Terry Heath

Personal information
- Full name: Richard Terence Heath
- Date of birth: 17 November 1943
- Place of birth: Leicester, England
- Date of death: 25 January 2011 (aged 67)
- Place of death: Spain
- Position: Midfielder

Senior career*
- Years: Team / Apps / (Gls)
- 1962–1964: Leicester City / 8 / (2)
- 1964–1968: Hull City / 31 / (1)
- 1967–1973: Scunthorpe United / 176 / (50)
- 1972–1974: Lincoln City / 17 / (1)
- Total:  / 232 / (54)

= Terry Heath =

English footballer

Richard Terence Heath (17 November 1943 – 25 January 2011) was an English footballer, who played for Leicester City, Hull City, Scunthorpe United and Lincoln City.

==Playing career==
===Leicester City===
Terry Heath joined his hometown club Leicester City as an apprentice in 1961, making his Football League debut in the 2–0 home win against West Ham United on 10 November 1962. He made four further appearances during the season scoring twice, his first goal coming in the 4–3 home victory over Manchester United on 16 April 1963.

The following season he made just three League appearances but did play in the first leg of the 1964 Football League Cup final, a 1–1 draw at Stoke City on 15 April 1964. Leicester's 3–2 victory in the second leg one week later secured them the trophy.

The League Cup appearance would prove to be his last for the Foxes as during the summer of 1964 he linked up with Hull City for a fee of £8,000.

===Hull City===
His spell at Boothferry Park was a frustrating one as he struggled to establish himself in the first team, making just 31 Football League appearances for the club in four seasons before moving on, in March 1968, to join Scunthorpe United for a fee of £5,000.

===Scunthorpe United===
He made an immediate impact at The Old Showground, scoring on his debut in a 5–1 victory over Colchester United and going on to score five goals in 12 appearances though Scunthorpe finished bottom of Division 3.

Apart from injury, he was to be a regular in the side for five seasons, becoming a crowd favourite for his surging runs from deep positions and his explosive shot and finishing top scorer for the club in both the 1968/69 and 1970/71 seasons with 15 and 10 goals respectively.
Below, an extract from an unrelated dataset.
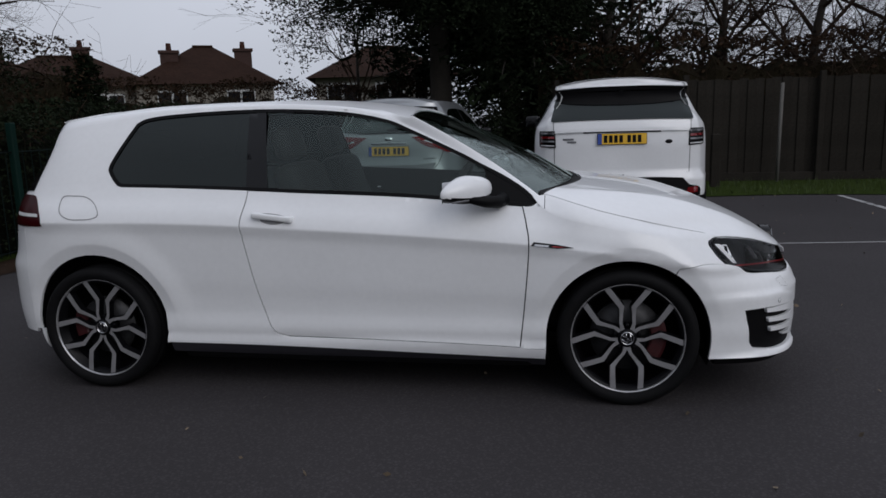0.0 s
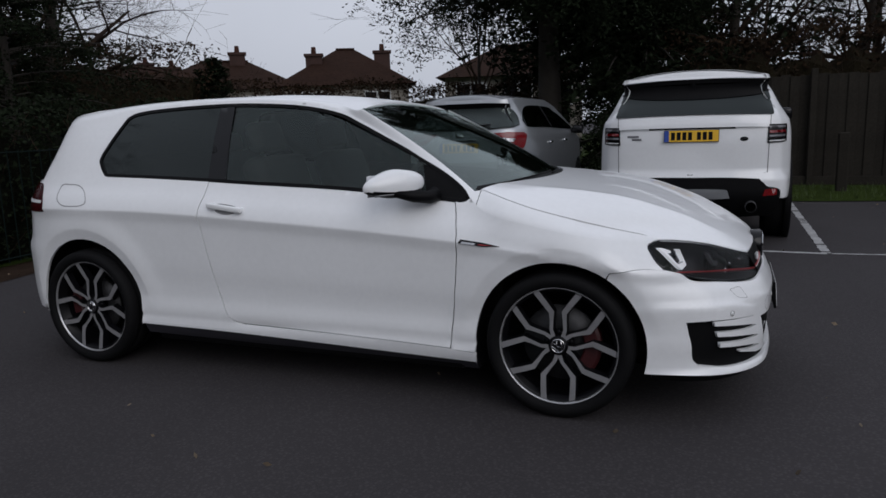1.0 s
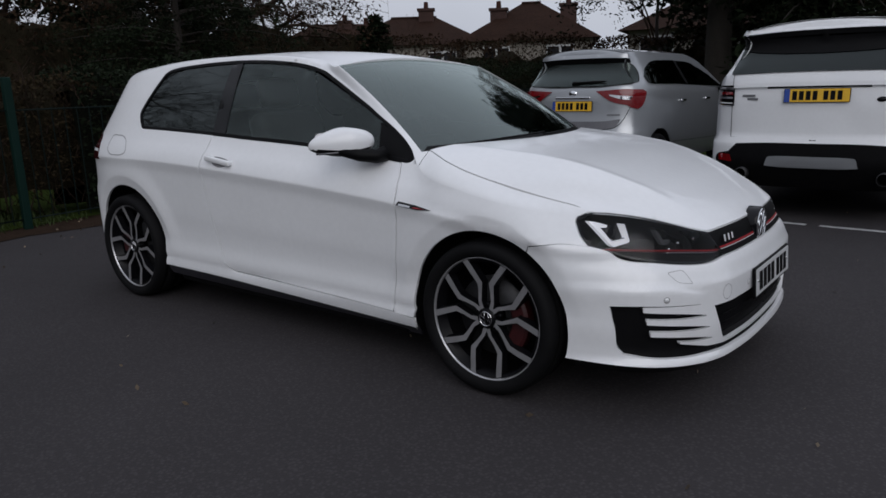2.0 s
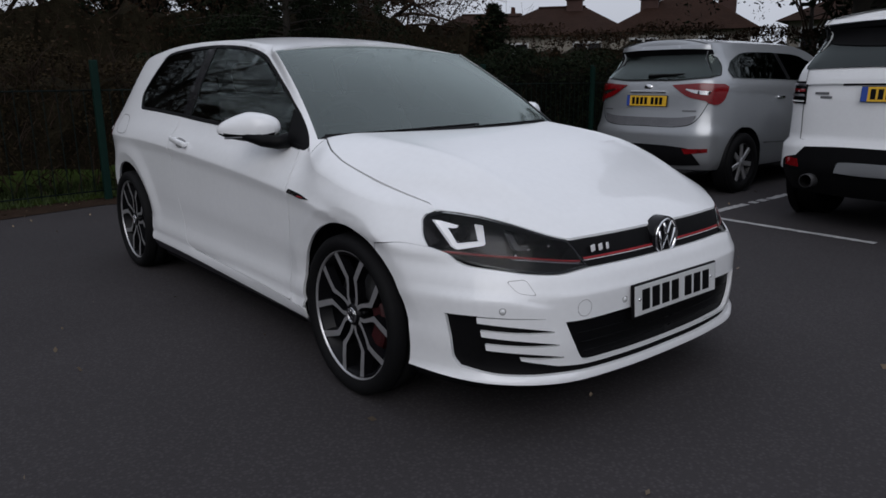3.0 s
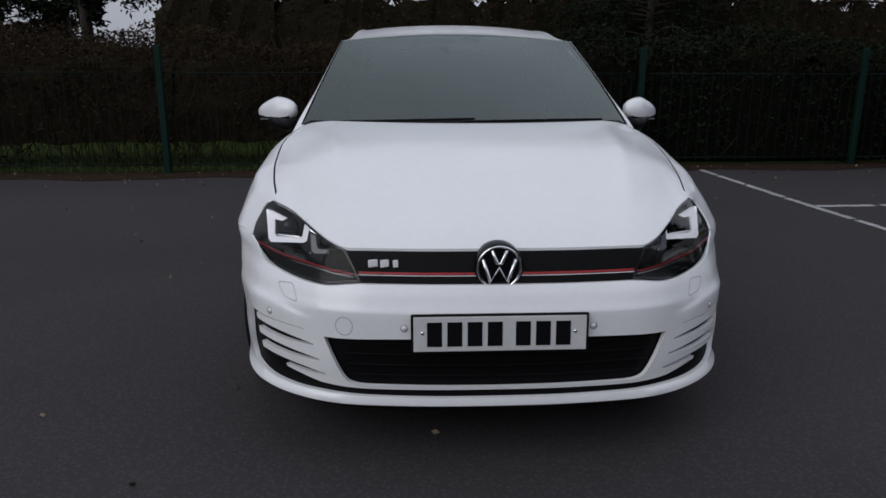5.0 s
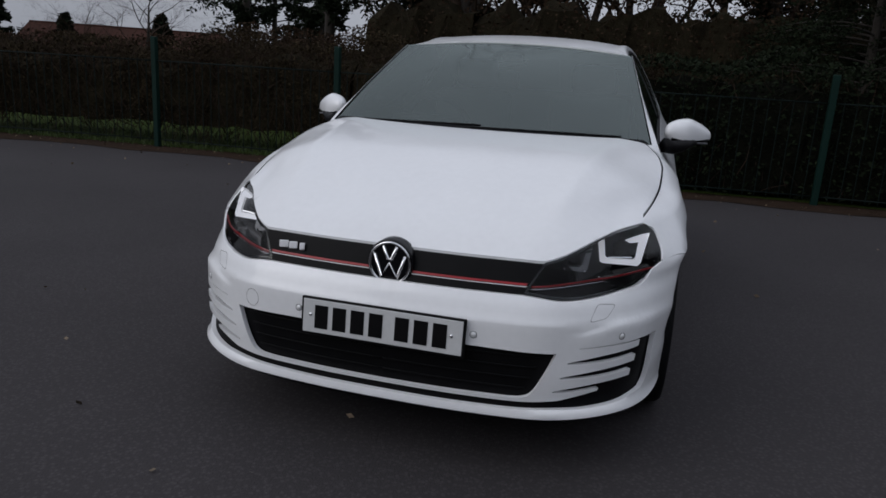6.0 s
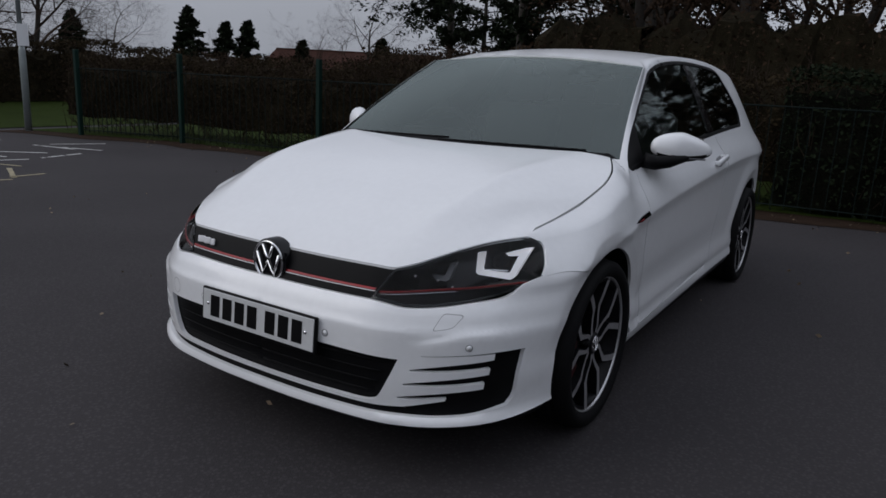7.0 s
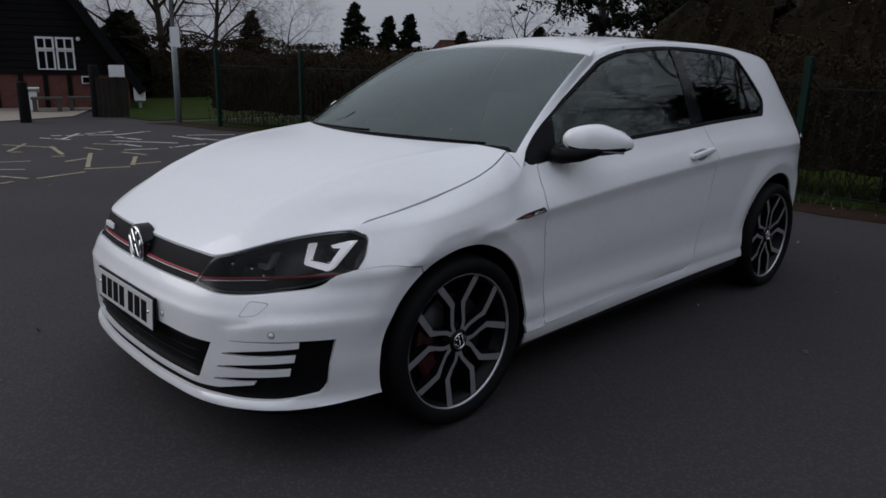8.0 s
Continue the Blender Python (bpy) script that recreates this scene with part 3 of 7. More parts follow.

The 1971/72 season saw Scunthorpe United promoted but Heath was missing from the team with a groin injury from December onwards.

===Lincoln City===
In February 1973 Heath joined Lincoln City on loan, debuting in the 1–0 home victory over Darlington on 28 February 1973: a victory noted for being the first managerial win for Graham Taylor. He went on to play nine games for the club that season, scoring once in the 2–0 victory at Mansfield Town on 31 March, before a knee injury ended his season.

In the summer of 1973, a fee of £2,000 secured his services on a permanent basis However, having started City's first two games of the season, an injury to his other knee caused him to be out of action from the end of August until the middle of February. Despite returning for seven games he was advised to retire from the game; a testimonial game being held for him on 1 March 1976 when 5,292 spectators saw the Imps defeat Ipswich Town 1–0.

==Retirement==
After his enforced retirement he worked as a storeman in Lincoln and then at Scunthorpe steelworks before moving to Newquay where he ran a guesthouse as well as earning a reputation for oil painting with a particular fondness for painting nature and wildlife.

He later moved to Spain, becoming an honorary member of the Quesada bowls club in Ciudad Quesada, Rojales, Alicante before his death on 25 January 2011 following a long illness.